TASK TO COMPLETE: Write out each line exactly as given. Leave the pictures out of your copy.

─── DATA SHOWN

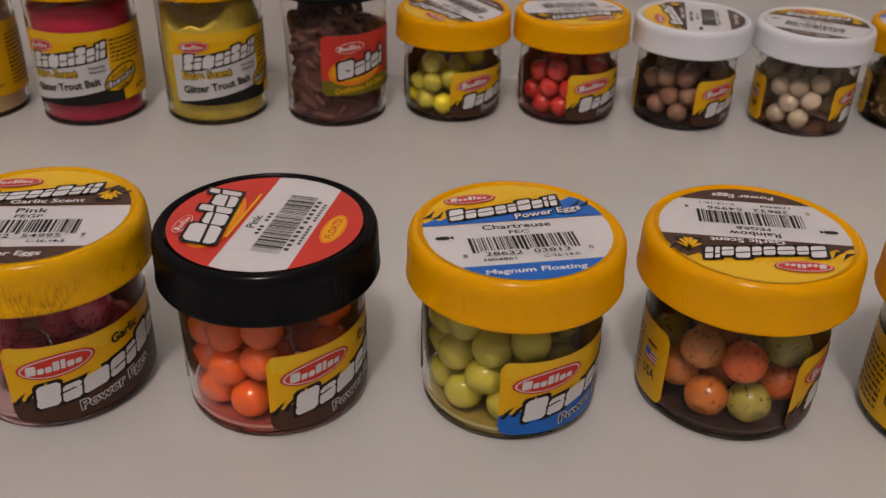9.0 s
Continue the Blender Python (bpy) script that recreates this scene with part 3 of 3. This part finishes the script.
# ---- the jars ----
SMALL_TOP, SMALL_LOW = 4.40, 3.26
TALL_TOP, TALL_LOW = 6.14, 5.09
SHELL_SMALL = lathe(shell_profile(3.26), 96)
SHELL_TALL = lathe(shell_profile(5.15), 96)


def shared(bm, name):
    me = bpy.data.meshes.new(name)
    bm.to_mesh(me)
    bm.free()
    me.polygons.foreach_set("use_smooth", [True] * len(me.polygons))
    return me


SHELL_SMALL, SHELL_TALL = shared(SHELL_SMALL, "container"), shared(SHELL_TALL, "container")
for me in (SHELL_SMALL, SHELL_TALL):
    me.materials.append(PLASTIC)
FOOT = shared(lathe(FOOT_PROFILE, 96), "foot")
FEET = {}


def foot_mesh(back):
    """The thick foot takes on the colour of what is in the jar."""
    if back not in FEET:
        most = max(back)
        me = FOOT.copy()
        me.materials.append(solid_plastic("thick_clear_plastic", tuple((0.14 + 0.80 * min(1.0, most / 0.25) ** 2) * (0.70 + 0.30 * c / most) for c in back)))
        FEET[back] = me
    return FEET[back]


LIDS = {}


def lid(kind, mat, parent, label):
    key = (kind, mat.name)
    if key not in LIDS:
        me = shared(lid_mesh(SMALL_LOW, SMALL_TOP) if kind == "small" else lid_mesh(TALL_LOW, TALL_TOP), "lid")
        me.materials.append(mat)
        LIDS[key] = me
    ob = new("lid", LIDS[key])
    ob.parent = parent
    return tagged(ob, label)


def jar(spot, kind, lid_mat, lid_label, label, group, back):
    base = tagged(new("bait_jar"), label, "jar", group)
    base.location = (spot[0] * CM, spot[1] * CM, 0.0002)
    base.scale = (spot[2],) * 3
    cap = lid(kind, lid_mat, base, lid_label)
    shell = new("container", SHELL_SMALL if kind == "small" else SHELL_TALL)
    shell.parent = base
    shell.visible_shadow = False
    tagged(shell, "clear plastic container")
    foot = new("foot", foot_mesh(back))
    foot.parent = base
    foot.visible_shadow = False
    tagged(foot, "thick clear plastic foot of the jar")
    return base, cap, shell


STAINS = {}


def stain(color):
    key = tuple(round(c, 3) for c in color)
    if key not in STAINS:
        STAINS[key] = thin(material("stained_label_back", tuple(min(0.85, 2.6 * c + 0.18) for c in color), 0.6, 0.12, 60), 0.5)
    return STAINS[key]


FRONT, BACK = "front row of bait jars", "back row of bait jars"
SMALL_LENGTH = R_WRAP * radians(360 - GAP)


def egg_jar(spot, lid_mat, lid_label, label, group, turn, start, band, texts, back, eggs=None, level=0.0, juice_mat=None, second="Power Eggs"):
    """spot: place in cm and size. texts: name, code, digits, small print, foot, sub-line. eggs: materials, spots, count, top, radius, flats."""
    base, cap, shell = jar(spot, "small", lid_mat, lid_label, label, group, back)
    seed = int(abs(spot[0] * 100)) + 3
    art = egg_sticker(band, *texts, seed)
    sticker(art, base, turn, SMALL_TOP, f"round sticker with yellow head and {band} bands")
    wrap_label(egg_wrap(band, texts[5], second, SMALL_LENGTH, seed), base, start, 0.28, SMALL_LENGTH, 1.98, stain(back), f"yellow and {band} label round the jar")
    if eggs:
        fill_eggs(base, *eggs, seed)
    if level:
        juice(base, level, juice_mat)
    return base


EGG_YELLOW = egg_material("fluorescent_yellow_bait", (0.92, 0.76, 0.02))
EGG_WHITE = egg_material("white_bait", (0.88, 0.85, 0.83), None, 0, 0.22)
EGG_LIME = egg_material("lime_bait", (0.34, 0.58, 0.03), (0.62, 0.62, 0.04))
EGG_LEMON = egg_material("lemon_bait", (0.80, 0.64, 0.04))
EGG_GREEN = egg_material("green_bait", (0.08, 0.40, 0.04), (0.34, 0.54, 0.04))
EGG_CHART = egg_material("chartreuse_bait", (0.54, 0.47, 0.04), (0.60, 0.54, 0.05))
EGG_RUST = egg_material("rust_orange_bait", (0.60, 0.095, 0.006), (0.56, 0.14, 0.010), 0.6)
EGG_TAN = egg_material("tan_bait", (0.54, 0.15, 0.015), (0.48, 0.17, 0.02), 0.6)
EGG_OLIVE = egg_material("olive_bait", (0.40, 0.33, 0.05), (0.34, 0.30, 0.05), 0.7)
EGG_ORANGE = egg_material("fluorescent_orange_bait", (0.88, 0.125, 0.006))
EGG_PINK = egg_material("garlic_pink_bait", (0.72, 0.095, 0.17), (0.66, 0.07, 0.13), 0.7)
EGG_HOT = egg_material("hot_pink_bait", (0.75, 0.13, 0.27))
EGG_RUBY = egg_material("speckled_red_bait", (0.45, 0.08, 0.06), (0.40, 0.10, 0.06), 0.8)
EGG_GOLD = egg_material("gold_glitter_bait", (0.42, 0.27, 0.04), (0.36, 0.26, 0.05), 0.6)
EGG_PALE_LIME = egg_material("pale_lime_bait", (0.55, 0.62, 0.14))
EGG_RED = egg_material("salmon_red_bait", (0.60, 0.028, 0.02))
EGG_BROWN = egg_material("brown_bait", (0.22, 0.10, 0.06), (0.30, 0.16, 0.09))
EGG_NATURAL = egg_material("natural_bait", (0.62, 0.50, 0.38), (0.36, 0.30, 0.18))
EGG_SAFFRON = egg_material("orange_red_bait", (0.80, 0.09, 0.02))
EGG_CREAM = egg_material("cream_bait", (0.68, 0.54, 0.42))
JUICE_BROWN = clear_plastic("brown_bait_juice", (0.78, 0.62, 0.54), 0.05)
JUICE_PINK = clear_plastic("pink_bait_juice", (0.935, 0.885, 0.895), 0.05)
JUICE_OLIVE = clear_plastic("olive_bait_juice", (0.86, 0.80, 0.52), 0.05)
JUICE_RED = clear_plastic("red_bait_juice", (0.88, 0.60, 0.54), 0.05)
JUICE_GREY = clear_plastic("greyish_bait_juice", (0.84, 0.80, 0.81), 0.05)
JUICE_PALE = clear_plastic("pale_bait_juice", (0.90, 0.89, 0.85), 0.05)
JUICE_YELLOW = clear_plastic("pale_yellow_bait_juice", (0.93, 0.89, 0.66), 0.05)
BLOOD = material("dark_blood_worm_bait", (0.020, 0.006, 0.009), 0.45, 0.5, 150, 0.5, 500, spec=0.2)
BUBBLE_GLINT = material("pale_bubble_glint", (0.15, 0.11, 0.11), 0.3, 0.1, 200)
PASTE_TAN = material("tan_bait_dough", (0.82, 0.56, 0.28), 0.5, 0.10, 150, 0.4, 500)
PASTE_RED = material("crimson_bait_dough", (0.50, 0.008, 0.05), 0.4, 0.15, 150, 0.4, 500)
PASTE_OLIVE = material("mottled_yellow_bait_dough", (0.66, 0.50, 0.05), 0.45, 0.3, 90, 0.4, 500)
WORM_BROWN = material("reddish_brown_worm_bait", (0.135, 0.055, 0.043), 0.75, 0.2, 150, 0.3, 500, spec=0.12)
WORM_GOLD = material("golden_brown_worm_bait", (0.22, 0.14, 0.045), 0.4, 0.35, 150, 0.3, 500)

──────

OUTPUT OF THE TASK:
9.0 s
Continue the Blender Python (bpy) script that recreates this scene with part 3 of 3. This part finishes the script.
# ---- the jars ----
SMALL_TOP, SMALL_LOW = 4.40, 3.26
TALL_TOP, TALL_LOW = 6.14, 5.09
SHELL_SMALL = lathe(shell_profile(3.26), 96)
SHELL_TALL = lathe(shell_profile(5.15), 96)


def shared(bm, name):
    me = bpy.data.meshes.new(name)
    bm.to_mesh(me)
    bm.free()
    me.polygons.foreach_set("use_smooth", [True] * len(me.polygons))
    return me


SHELL_SMALL, SHELL_TALL = shared(SHELL_SMALL, "container"), shared(SHELL_TALL, "container")
for me in (SHELL_SMALL, SHELL_TALL):
    me.materials.append(PLASTIC)
FOOT = shared(lathe(FOOT_PROFILE, 96), "foot")
FEET = {}


def foot_mesh(back):
    """The thick foot takes on the colour of what is in the jar."""
    if back not in FEET:
        most = max(back)
        me = FOOT.copy()
        me.materials.append(solid_plastic("thick_clear_plastic", tuple((0.14 + 0.80 * min(1.0, most / 0.25) ** 2) * (0.70 + 0.30 * c / most) for c in back)))
        FEET[back] = me
    return FEET[back]


LIDS = {}


def lid(kind, mat, parent, label):
    key = (kind, mat.name)
    if key not in LIDS:
        me = shared(lid_mesh(SMALL_LOW, SMALL_TOP) if kind == "small" else lid_mesh(TALL_LOW, TALL_TOP), "lid")
        me.materials.append(mat)
        LIDS[key] = me
    ob = new("lid", LIDS[key])
    ob.parent = parent
    return tagged(ob, label)


def jar(spot, kind, lid_mat, lid_label, label, group, back):
    base = tagged(new("bait_jar"), label, "jar", group)
    base.location = (spot[0] * CM, spot[1] * CM, 0.0002)
    base.scale = (spot[2],) * 3
    cap = lid(kind, lid_mat, base, lid_label)
    shell = new("container", SHELL_SMALL if kind == "small" else SHELL_TALL)
    shell.parent = base
    shell.visible_shadow = False
    tagged(shell, "clear plastic container")
    foot = new("foot", foot_mesh(back))
    foot.parent = base
    foot.visible_shadow = False
    tagged(foot, "thick clear plastic foot of the jar")
    return base, cap, shell


STAINS = {}


def stain(color):
    key = tuple(round(c, 3) for c in color)
    if key not in STAINS:
        STAINS[key] = thin(material("stained_label_back", tuple(min(0.85, 2.6 * c + 0.18) for c in color), 0.6, 0.12, 60), 0.5)
    return STAINS[key]


FRONT, BACK = "front row of bait jars", "back row of bait jars"
SMALL_LENGTH = R_WRAP * radians(360 - GAP)


def egg_jar(spot, lid_mat, lid_label, label, group, turn, start, band, texts, back, eggs=None, level=0.0, juice_mat=None, second="Power Eggs"):
    """spot: place in cm and size. texts: name, code, digits, small print, foot, sub-line. eggs: materials, spots, count, top, radius, flats."""
    base, cap, shell = jar(spot, "small", lid_mat, lid_label, label, group, back)
    seed = int(abs(spot[0] * 100)) + 3
    art = egg_sticker(band, *texts, seed)
    sticker(art, base, turn, SMALL_TOP, f"round sticker with yellow head and {band} bands")
    wrap_label(egg_wrap(band, texts[5], second, SMALL_LENGTH, seed), base, start, 0.28, SMALL_LENGTH, 1.98, stain(back), f"yellow and {band} label round the jar")
    if eggs:
        fill_eggs(base, *eggs, seed)
    if level:
        juice(base, level, juice_mat)
    return base


EGG_YELLOW = egg_material("fluorescent_yellow_bait", (0.92, 0.76, 0.02))
EGG_WHITE = egg_material("white_bait", (0.88, 0.85, 0.83), None, 0, 0.22)
EGG_LIME = egg_material("lime_bait", (0.34, 0.58, 0.03), (0.62, 0.62, 0.04))
EGG_LEMON = egg_material("lemon_bait", (0.80, 0.64, 0.04))
EGG_GREEN = egg_material("green_bait", (0.08, 0.40, 0.04), (0.34, 0.54, 0.04))
EGG_CHART = egg_material("chartreuse_bait", (0.54, 0.47, 0.04), (0.60, 0.54, 0.05))
EGG_RUST = egg_material("rust_orange_bait", (0.60, 0.095, 0.006), (0.56, 0.14, 0.010), 0.6)
EGG_TAN = egg_material("tan_bait", (0.54, 0.15, 0.015), (0.48, 0.17, 0.02), 0.6)
EGG_OLIVE = egg_material("olive_bait", (0.40, 0.33, 0.05), (0.34, 0.30, 0.05), 0.7)
EGG_ORANGE = egg_material("fluorescent_orange_bait", (0.88, 0.125, 0.006))
EGG_PINK = egg_material("garlic_pink_bait", (0.72, 0.095, 0.17), (0.66, 0.07, 0.13), 0.7)
EGG_HOT = egg_material("hot_pink_bait", (0.75, 0.13, 0.27))
EGG_RUBY = egg_material("speckled_red_bait", (0.45, 0.08, 0.06), (0.40, 0.10, 0.06), 0.8)
EGG_GOLD = egg_material("gold_glitter_bait", (0.42, 0.27, 0.04), (0.36, 0.26, 0.05), 0.6)
EGG_PALE_LIME = egg_material("pale_lime_bait", (0.55, 0.62, 0.14))
EGG_RED = egg_material("salmon_red_bait", (0.60, 0.028, 0.02))
EGG_BROWN = egg_material("brown_bait", (0.22, 0.10, 0.06), (0.30, 0.16, 0.09))
EGG_NATURAL = egg_material("natural_bait", (0.62, 0.50, 0.38), (0.36, 0.30, 0.18))
EGG_SAFFRON = egg_material("orange_red_bait", (0.80, 0.09, 0.02))
EGG_CREAM = egg_material("cream_bait", (0.68, 0.54, 0.42))
JUICE_BROWN = clear_plastic("brown_bait_juice", (0.78, 0.62, 0.54), 0.05)
JUICE_PINK = clear_plastic("pink_bait_juice", (0.935, 0.885, 0.895), 0.05)
JUICE_OLIVE = clear_plastic("olive_bait_juice", (0.86, 0.80, 0.52), 0.05)
JUICE_RED = clear_plastic("red_bait_juice", (0.88, 0.60, 0.54), 0.05)
JUICE_GREY = clear_plastic("greyish_bait_juice", (0.84, 0.80, 0.81), 0.05)
JUICE_PALE = clear_plastic("pale_bait_juice", (0.90, 0.89, 0.85), 0.05)
JUICE_YELLOW = clear_plastic("pale_yellow_bait_juice", (0.93, 0.89, 0.66), 0.05)
BLOOD = material("dark_blood_worm_bait", (0.020, 0.006, 0.009), 0.45, 0.5, 150, 0.5, 500, spec=0.2)
BUBBLE_GLINT = material("pale_bubble_glint", (0.15, 0.11, 0.11), 0.3, 0.1, 200)
PASTE_TAN = material("tan_bait_dough", (0.82, 0.56, 0.28), 0.5, 0.10, 150, 0.4, 500)
PASTE_RED = material("crimson_bait_dough", (0.50, 0.008, 0.05), 0.4, 0.15, 150, 0.4, 500)
PASTE_OLIVE = material("mottled_yellow_bait_dough", (0.66, 0.50, 0.05), 0.45, 0.3, 90, 0.4, 500)
WORM_BROWN = material("reddish_brown_worm_bait", (0.135, 0.055, 0.043), 0.75, 0.2, 150, 0.3, 500, spec=0.12)
WORM_GOLD = material("golden_brown_worm_bait", (0.22, 0.14, 0.045), 0.4, 0.35, 150, 0.3, 500)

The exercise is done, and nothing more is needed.